The spinlock mutex implementation looks okay to me. I think they got the definitions of acquire and release completely wrong.

Here is the clearest explanation of acquire/release consistency models that I am aware of: Gharachorloo; Lenoski; Laudon; Gibbons; Gupta; Hennessy: Memory consistency and event ordering in scalable shared-memory multiprocessors, Int'l Symp Comp Arch, ISCA(17):15-26, 1990, doi 10.1145/325096.325102. (The doi is behind the ACM paywall. The actual link is to a copy not behind a paywall.)

Look at Condition 3.1 in Section 3.3 and the accompanying Figure 3:

  • before an ordinary load or store access is allowed to perform with respect to any other processor, all previous acquire accesses must be performed, and
  • before a release access is allowed to perform with respect to any other processor, all previous ordinary load and store accesses must be performed, and
  • special accesses are [sequentially] consistent with respect to one another.

The point is this: acquires and releases are sequentially consistent1 (all threads globally agree on the order in which acquires and releases happened.) All threads globally agree that the stuff that happens between an acquire and a release on a specific thread happened between the acquire and release.
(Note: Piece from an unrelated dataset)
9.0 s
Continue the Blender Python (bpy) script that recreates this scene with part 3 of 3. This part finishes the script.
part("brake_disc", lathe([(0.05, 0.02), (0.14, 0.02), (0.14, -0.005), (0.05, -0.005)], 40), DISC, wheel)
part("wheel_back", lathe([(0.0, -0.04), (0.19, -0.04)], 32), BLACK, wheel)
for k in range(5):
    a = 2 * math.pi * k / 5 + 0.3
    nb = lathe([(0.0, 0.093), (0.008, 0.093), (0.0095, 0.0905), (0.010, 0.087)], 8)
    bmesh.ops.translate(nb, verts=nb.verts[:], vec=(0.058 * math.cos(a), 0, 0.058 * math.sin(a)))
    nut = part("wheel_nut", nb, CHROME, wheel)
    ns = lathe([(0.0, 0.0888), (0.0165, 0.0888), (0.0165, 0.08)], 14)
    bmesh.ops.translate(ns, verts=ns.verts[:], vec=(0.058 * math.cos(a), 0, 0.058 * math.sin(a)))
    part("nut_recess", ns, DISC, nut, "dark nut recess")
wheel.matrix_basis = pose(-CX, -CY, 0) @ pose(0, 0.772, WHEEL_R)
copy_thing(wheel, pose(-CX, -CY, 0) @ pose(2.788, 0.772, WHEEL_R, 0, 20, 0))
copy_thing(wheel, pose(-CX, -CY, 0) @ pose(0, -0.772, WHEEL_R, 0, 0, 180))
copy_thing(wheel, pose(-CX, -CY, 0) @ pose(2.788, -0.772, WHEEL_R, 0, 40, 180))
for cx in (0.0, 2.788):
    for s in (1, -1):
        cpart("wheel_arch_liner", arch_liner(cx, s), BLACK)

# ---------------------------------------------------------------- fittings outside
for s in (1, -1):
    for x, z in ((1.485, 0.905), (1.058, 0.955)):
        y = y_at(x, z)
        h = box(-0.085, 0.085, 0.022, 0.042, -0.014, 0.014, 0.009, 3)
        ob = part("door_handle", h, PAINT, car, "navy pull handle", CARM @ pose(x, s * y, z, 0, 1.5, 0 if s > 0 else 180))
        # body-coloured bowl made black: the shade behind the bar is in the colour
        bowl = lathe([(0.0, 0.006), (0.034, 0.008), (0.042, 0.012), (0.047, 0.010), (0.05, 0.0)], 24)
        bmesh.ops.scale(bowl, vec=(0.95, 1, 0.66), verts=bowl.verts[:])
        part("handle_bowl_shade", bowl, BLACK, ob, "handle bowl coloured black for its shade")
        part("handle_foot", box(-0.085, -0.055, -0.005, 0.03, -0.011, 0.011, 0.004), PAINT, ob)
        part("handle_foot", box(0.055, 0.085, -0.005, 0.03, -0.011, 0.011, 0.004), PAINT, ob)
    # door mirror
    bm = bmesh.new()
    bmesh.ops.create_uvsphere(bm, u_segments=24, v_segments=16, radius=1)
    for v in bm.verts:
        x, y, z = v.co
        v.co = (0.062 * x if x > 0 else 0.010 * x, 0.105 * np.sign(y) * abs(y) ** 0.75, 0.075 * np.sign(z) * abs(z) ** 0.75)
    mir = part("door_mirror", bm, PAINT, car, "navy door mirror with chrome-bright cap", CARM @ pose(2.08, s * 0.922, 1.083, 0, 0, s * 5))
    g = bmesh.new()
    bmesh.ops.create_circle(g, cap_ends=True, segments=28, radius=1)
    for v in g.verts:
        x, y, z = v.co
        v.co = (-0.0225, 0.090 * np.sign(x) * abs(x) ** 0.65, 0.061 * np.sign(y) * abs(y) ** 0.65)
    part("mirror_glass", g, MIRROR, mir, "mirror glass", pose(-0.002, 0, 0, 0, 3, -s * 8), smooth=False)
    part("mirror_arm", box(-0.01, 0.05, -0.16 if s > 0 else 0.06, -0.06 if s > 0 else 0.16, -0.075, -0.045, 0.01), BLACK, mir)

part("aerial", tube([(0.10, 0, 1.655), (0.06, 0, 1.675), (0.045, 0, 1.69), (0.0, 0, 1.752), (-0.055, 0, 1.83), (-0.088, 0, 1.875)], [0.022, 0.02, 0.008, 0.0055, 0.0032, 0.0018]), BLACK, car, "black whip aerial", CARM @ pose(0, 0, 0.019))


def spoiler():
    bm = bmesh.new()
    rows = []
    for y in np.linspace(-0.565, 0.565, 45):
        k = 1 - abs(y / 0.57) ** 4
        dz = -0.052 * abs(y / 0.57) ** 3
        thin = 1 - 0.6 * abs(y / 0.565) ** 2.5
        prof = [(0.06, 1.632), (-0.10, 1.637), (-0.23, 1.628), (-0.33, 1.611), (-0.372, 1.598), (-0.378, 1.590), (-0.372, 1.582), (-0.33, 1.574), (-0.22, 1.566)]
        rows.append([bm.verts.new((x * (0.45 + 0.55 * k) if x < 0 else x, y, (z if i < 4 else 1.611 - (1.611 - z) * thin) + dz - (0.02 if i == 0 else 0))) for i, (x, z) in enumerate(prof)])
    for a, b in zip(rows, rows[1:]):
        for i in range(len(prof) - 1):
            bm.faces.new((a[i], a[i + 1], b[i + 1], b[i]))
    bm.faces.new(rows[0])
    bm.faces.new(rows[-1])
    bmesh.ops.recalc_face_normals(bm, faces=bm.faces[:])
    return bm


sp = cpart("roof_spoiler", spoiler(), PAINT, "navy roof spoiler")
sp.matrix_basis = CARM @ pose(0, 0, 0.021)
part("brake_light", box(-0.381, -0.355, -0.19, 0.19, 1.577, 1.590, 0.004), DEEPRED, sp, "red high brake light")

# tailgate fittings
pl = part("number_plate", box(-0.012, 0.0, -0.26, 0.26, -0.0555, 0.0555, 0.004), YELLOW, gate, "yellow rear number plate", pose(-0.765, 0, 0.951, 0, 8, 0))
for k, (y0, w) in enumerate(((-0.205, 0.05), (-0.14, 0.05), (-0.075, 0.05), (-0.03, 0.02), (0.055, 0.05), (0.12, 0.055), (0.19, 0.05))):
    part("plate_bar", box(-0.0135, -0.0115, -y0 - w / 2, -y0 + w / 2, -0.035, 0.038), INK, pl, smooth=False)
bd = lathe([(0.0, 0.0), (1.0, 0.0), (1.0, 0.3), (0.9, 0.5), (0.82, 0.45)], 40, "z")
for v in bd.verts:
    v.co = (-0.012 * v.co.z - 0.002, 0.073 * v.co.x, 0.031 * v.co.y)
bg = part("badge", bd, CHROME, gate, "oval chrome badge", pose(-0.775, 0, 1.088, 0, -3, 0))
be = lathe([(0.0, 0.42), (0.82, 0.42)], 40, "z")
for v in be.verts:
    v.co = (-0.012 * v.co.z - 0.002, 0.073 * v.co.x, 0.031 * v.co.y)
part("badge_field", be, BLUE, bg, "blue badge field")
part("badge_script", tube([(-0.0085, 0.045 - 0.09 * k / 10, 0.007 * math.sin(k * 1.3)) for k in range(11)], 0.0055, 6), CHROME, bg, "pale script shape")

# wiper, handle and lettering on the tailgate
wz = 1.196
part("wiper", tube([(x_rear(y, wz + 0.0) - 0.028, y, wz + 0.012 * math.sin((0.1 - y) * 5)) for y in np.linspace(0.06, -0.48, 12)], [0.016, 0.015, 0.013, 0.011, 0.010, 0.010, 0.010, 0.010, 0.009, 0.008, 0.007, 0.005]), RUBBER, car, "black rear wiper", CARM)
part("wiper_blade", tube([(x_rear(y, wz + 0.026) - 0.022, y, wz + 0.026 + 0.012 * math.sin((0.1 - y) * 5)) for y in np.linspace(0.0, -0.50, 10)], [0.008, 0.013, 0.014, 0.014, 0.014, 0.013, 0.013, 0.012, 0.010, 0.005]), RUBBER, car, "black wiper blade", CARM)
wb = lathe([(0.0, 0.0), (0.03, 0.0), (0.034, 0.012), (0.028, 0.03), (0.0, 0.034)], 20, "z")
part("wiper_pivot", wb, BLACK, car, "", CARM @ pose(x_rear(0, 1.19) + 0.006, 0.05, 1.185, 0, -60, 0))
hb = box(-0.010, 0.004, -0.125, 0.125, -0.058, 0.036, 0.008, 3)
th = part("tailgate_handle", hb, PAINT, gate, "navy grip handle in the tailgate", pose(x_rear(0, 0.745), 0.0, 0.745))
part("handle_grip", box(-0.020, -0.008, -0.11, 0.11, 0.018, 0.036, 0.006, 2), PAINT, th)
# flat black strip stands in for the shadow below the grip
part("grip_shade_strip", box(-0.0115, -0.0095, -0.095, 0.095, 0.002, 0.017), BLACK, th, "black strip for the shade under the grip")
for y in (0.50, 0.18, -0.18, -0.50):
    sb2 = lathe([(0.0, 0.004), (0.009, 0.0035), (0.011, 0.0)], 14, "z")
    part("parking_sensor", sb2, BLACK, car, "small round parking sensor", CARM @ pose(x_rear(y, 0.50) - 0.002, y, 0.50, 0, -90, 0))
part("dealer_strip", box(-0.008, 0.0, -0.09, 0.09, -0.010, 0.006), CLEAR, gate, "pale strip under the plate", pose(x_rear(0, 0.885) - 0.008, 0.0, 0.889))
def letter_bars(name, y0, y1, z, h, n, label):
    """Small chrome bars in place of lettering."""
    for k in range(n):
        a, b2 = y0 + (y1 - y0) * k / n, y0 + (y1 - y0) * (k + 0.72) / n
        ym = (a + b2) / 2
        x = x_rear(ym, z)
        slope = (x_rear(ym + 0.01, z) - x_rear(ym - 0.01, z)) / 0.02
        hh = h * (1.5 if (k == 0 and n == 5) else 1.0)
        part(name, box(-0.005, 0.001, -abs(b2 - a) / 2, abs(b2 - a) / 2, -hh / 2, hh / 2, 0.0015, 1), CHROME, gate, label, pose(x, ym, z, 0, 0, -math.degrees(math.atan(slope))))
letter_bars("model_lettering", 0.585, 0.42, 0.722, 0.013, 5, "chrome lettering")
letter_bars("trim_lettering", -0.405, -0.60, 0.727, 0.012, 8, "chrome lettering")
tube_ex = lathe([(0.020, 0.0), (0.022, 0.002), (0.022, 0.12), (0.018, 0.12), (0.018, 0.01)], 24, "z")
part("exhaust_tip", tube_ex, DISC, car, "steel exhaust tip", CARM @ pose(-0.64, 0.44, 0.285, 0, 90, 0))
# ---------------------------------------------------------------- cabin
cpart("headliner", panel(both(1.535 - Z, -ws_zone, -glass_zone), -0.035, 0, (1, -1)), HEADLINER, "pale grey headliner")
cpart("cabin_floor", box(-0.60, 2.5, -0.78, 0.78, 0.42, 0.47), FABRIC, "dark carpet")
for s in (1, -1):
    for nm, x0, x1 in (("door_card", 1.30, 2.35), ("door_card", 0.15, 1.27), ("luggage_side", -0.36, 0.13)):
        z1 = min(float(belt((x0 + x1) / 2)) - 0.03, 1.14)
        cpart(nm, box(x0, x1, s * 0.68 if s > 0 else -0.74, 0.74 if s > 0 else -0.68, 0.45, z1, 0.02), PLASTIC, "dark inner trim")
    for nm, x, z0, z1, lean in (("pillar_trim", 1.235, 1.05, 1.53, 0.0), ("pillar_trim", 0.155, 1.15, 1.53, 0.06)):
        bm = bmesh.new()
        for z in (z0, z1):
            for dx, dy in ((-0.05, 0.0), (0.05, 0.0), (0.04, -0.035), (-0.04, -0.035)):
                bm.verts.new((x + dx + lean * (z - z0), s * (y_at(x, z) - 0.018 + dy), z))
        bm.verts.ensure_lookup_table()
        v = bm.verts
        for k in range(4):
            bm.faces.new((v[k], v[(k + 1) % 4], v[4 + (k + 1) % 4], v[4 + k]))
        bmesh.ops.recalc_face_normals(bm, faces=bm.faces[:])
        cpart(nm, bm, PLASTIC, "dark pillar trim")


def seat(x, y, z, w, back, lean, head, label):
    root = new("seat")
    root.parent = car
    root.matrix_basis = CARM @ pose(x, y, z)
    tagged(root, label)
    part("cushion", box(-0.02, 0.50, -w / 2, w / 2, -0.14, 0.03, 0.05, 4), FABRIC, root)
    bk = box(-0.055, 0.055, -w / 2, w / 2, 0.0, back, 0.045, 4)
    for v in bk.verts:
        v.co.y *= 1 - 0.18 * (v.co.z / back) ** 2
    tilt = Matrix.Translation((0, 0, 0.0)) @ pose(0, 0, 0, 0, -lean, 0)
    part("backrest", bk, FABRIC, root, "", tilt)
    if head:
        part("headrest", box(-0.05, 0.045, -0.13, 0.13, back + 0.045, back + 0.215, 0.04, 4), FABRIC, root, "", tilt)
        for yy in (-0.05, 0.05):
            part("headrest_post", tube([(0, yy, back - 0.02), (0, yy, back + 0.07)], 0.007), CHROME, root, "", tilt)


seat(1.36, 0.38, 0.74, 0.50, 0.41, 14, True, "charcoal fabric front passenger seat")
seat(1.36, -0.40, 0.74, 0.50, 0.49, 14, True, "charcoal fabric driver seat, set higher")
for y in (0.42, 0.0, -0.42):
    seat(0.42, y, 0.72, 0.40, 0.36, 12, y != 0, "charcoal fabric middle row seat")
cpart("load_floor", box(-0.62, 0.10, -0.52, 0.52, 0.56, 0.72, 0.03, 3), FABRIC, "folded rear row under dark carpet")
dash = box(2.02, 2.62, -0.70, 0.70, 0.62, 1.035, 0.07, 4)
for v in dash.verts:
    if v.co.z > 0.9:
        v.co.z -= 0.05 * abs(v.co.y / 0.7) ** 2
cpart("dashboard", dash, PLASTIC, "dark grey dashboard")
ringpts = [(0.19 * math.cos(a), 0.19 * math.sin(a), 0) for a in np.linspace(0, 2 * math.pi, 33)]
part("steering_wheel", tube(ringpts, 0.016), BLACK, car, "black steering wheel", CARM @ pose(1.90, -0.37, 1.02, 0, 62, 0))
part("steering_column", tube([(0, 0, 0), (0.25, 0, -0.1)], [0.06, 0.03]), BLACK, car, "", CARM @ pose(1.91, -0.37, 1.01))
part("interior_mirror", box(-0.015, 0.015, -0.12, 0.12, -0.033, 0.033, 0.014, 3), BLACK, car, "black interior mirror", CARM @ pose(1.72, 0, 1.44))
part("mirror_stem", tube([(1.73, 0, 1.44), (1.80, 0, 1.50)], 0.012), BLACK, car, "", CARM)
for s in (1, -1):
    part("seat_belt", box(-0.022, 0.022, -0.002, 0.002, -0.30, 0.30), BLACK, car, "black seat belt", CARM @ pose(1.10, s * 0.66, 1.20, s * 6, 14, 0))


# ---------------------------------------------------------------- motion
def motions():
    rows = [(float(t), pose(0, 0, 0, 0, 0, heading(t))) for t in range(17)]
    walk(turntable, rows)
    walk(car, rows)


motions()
But normal loads and stores after a release are allowed to be moved (either by hardware or the compiler) above the release, and normal loads and stores before an acquire are allowed to be moved (either by hardware or the compiler) to after the acquire.
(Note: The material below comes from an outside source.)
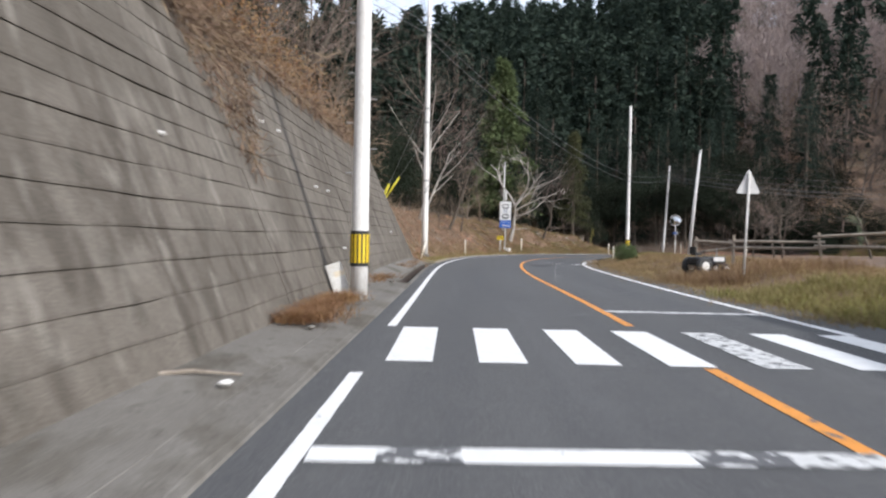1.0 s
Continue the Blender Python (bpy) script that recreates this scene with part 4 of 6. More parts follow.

(Footnote 1: This is true for most implementations, but an overstatement for ISO C++ in general. Reader threads are allowed to disagree about the order of 2 stores done by 2 other threads. See Acquire/release semantics with 4 threads, and this answer for details of how C++ compiled for POWER CPUs demonstrates the difference in practice with release and acquire, but not seq_cst. But most CPUs do only get data between cores via coherent cache that means a global order does exist.)


In the C++ standard (I used the link to the Jan 2012 draft) the relevant section is 1.10 (pages 11 through 14).

The definition of happens-before is intended to be modeled after Lamport; Time, Clocks, and the Ordering of Events in a Distributed System, CACM, 21(7):558-565, Jul 1978. C++ acquires correspond to Lamport's receives, C++ releases correspond to Lamport's sends. Lamport placed a total order on the sequence of events within a single thread, where C++ has to allow a partial order (see Section 1.9, Paragraphs 13-15, page 10 for the C++ definition of sequenced-before.) Still, the sequenced-before ordering is pretty much what you would expect. Statements are sequenced in the order they are given in the program. Section 1.9, paragraph 14: "Every value computation and side effect associated with a full-expression is sequenced before every value computation and side effect associated with the next full-expression to be evaluated."

The whole point of Section 1.10 is to say that a program that is data-race-free produces the same well defined value as if the program were run on a machine with a sequentially consistent memory and no compiler reordering. If there is a data race then the program has no defined semantics at all. If there is no data race then the compiler (or machine) is permitted to reorder operations that don't contribute to the illusion of sequential consistency.

Section 1.10, Paragraph 21 (page 14) says: A program is not data-race-free if there is a pair of accesses A and B from different threads to object X, at least one of those accesses has a side effect, and neither A happens-before B, nor B happens-before A. Otherwise the program is data-race-free.

Paragraphs 6-20 give a very careful definition of the happens-before relation. The key definition is Paragraph 12:

"An evaluation A happens before an evaluation B if:

  • A is sequenced before B, or
  • A inter-thread happens before B."

So if an acquire is sequenced before (in the same thread) pretty much any other statement, then the acquire must appear to happen before that statement. (Including if that statement performs a write.)

Likewise: if pretty much any statement is sequenced before (in the same thread) a release, then that statement must appear to happen before the release. (Including if that statement just does a value computation (read).)

The reason that the compiler is allowed to move other computations from after a release to before a release (or from before an acquire to after an acquire) is because of the fact that those operations specifically do not have an inter-thread happens before relationship (because they are outside the critical section). If they race the semantics are undefined, and if they don't race (because they aren't shared) then you can't tell exactly when they happened with regard to the synchronization.

Which is a very long way of saying: cppreference.com's definitions of acquire and release are dead wrong. Your example program has no data race condition, and PANIC can not occur.